## BEGIN
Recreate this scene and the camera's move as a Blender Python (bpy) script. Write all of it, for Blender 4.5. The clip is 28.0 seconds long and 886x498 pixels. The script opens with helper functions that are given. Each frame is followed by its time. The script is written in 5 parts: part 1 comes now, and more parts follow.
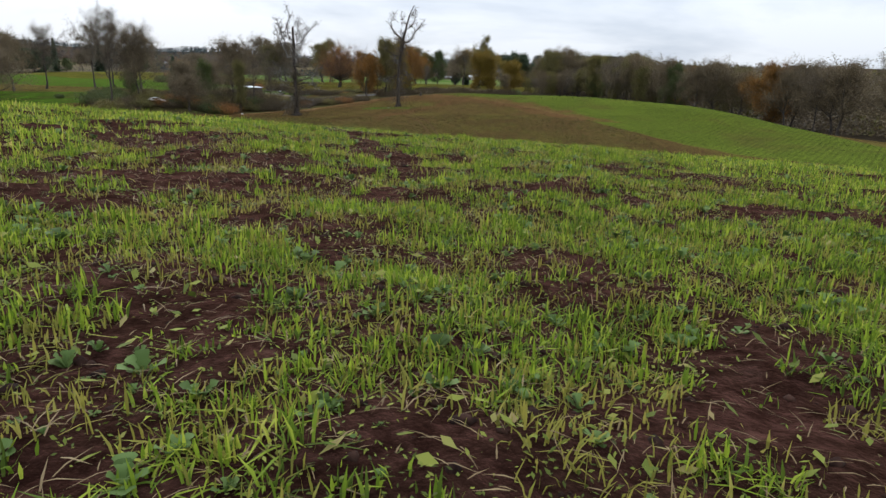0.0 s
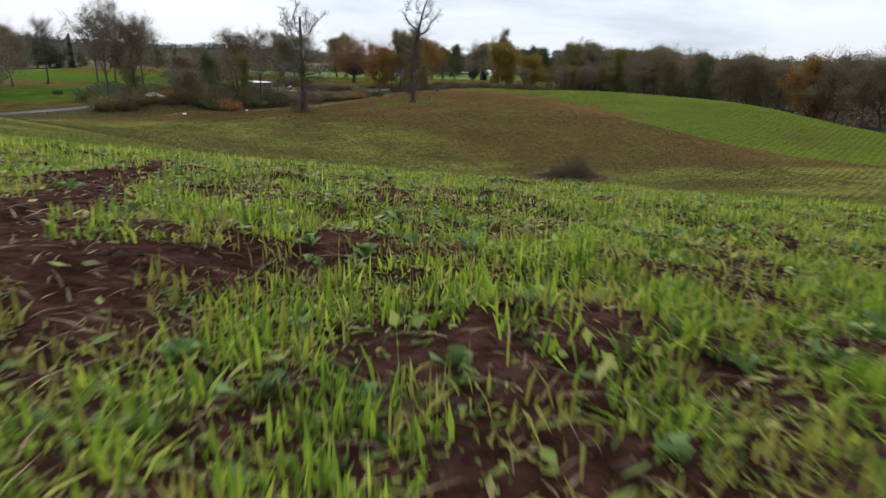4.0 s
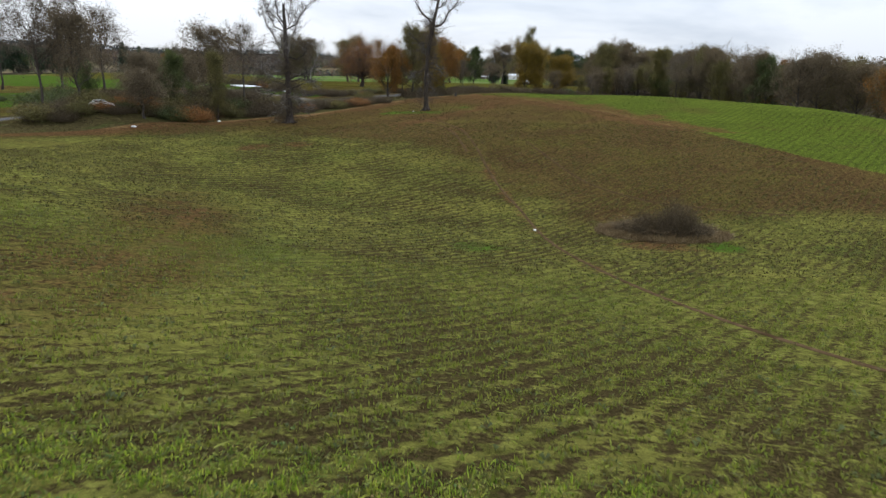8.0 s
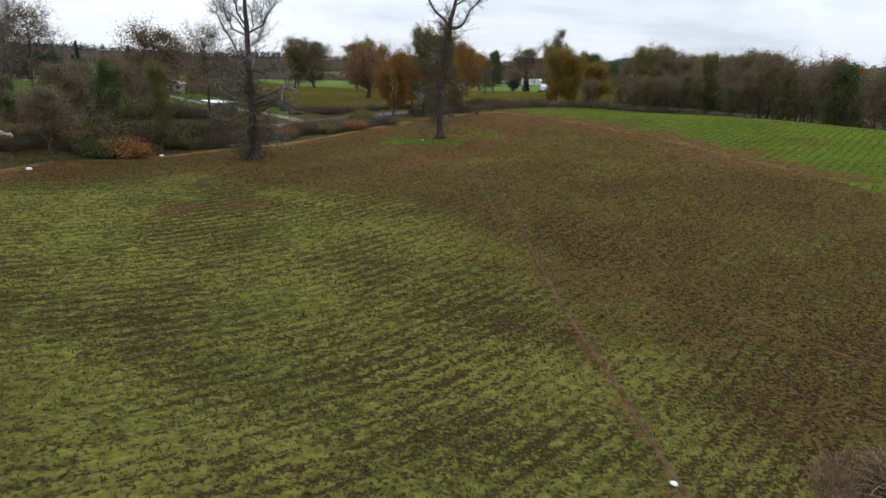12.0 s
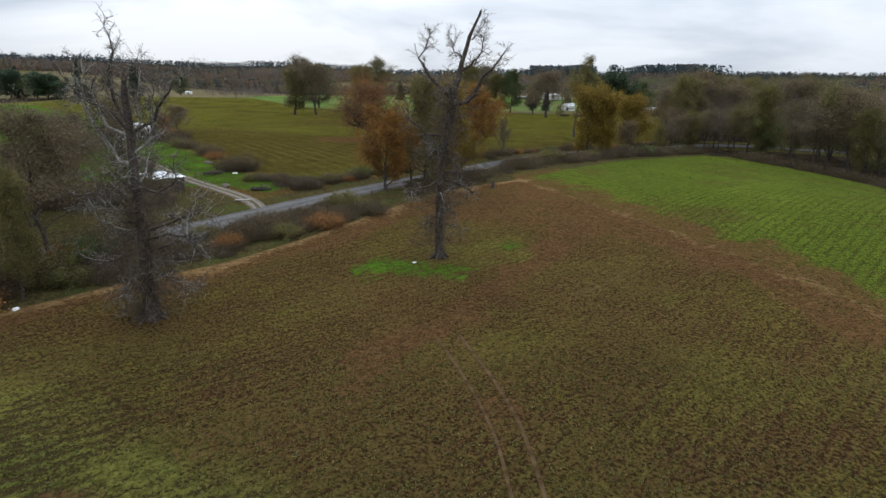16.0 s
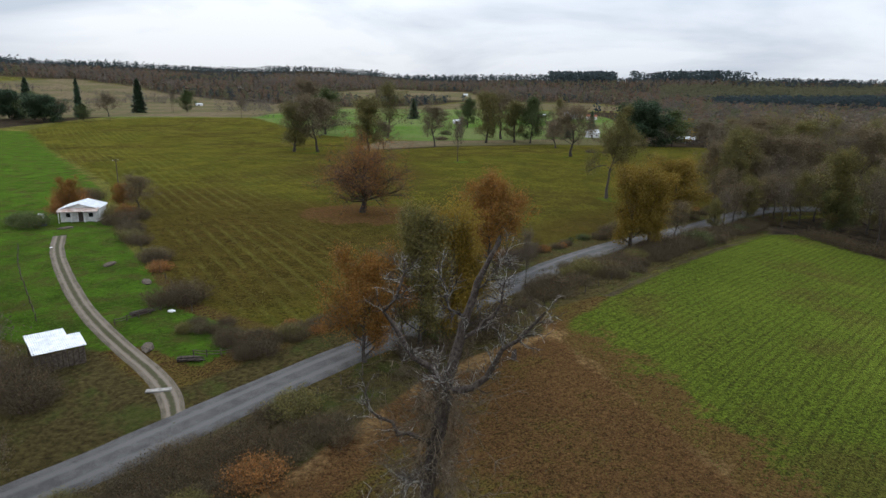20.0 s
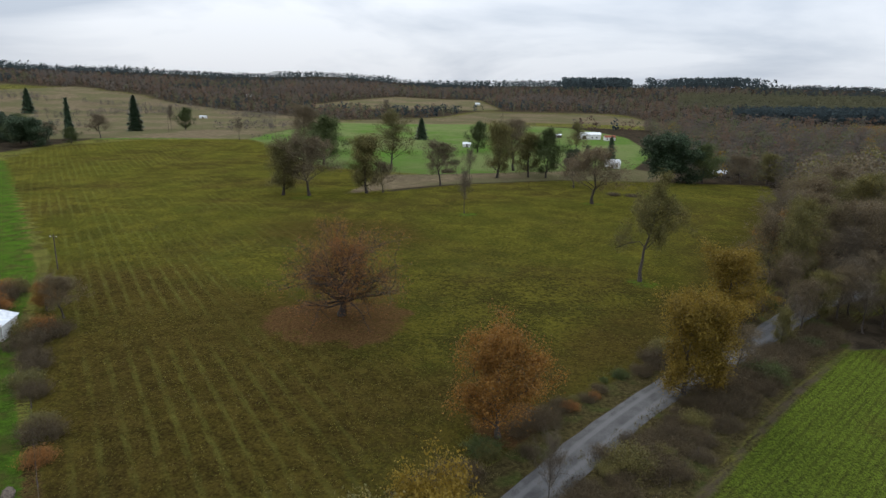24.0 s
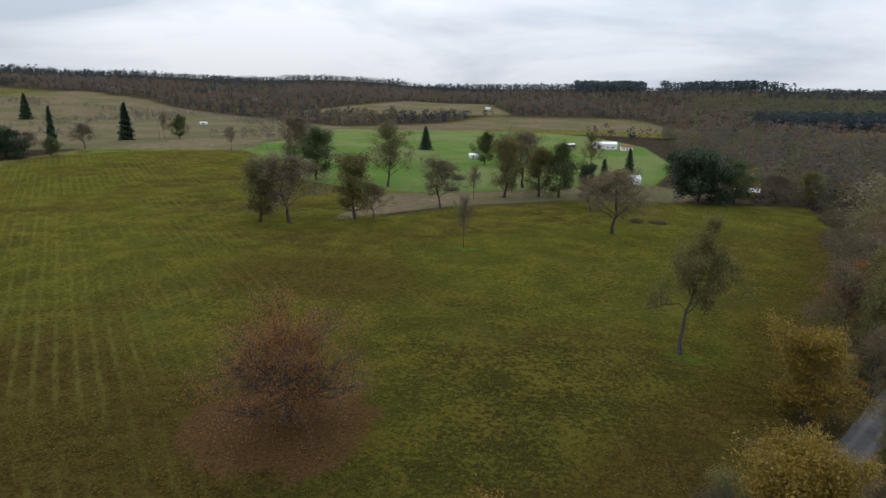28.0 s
## END
(Stated task): Restate the whole listing above exactly, please, omitting every image.

(Answer to this task):
Recreate this scene and the camera's move as a Blender Python (bpy) script. Write all of it, for Blender 4.5. The clip is 28.0 seconds long and 886x498 pixels. The script opens with helper functions that are given. Each frame is followed by its time. The script is written in 5 parts: part 1 comes now, and more parts follow.
0.0 s
4.0 s
8.0 s
12.0 s
16.0 s
20.0 s
24.0 s
28.0 s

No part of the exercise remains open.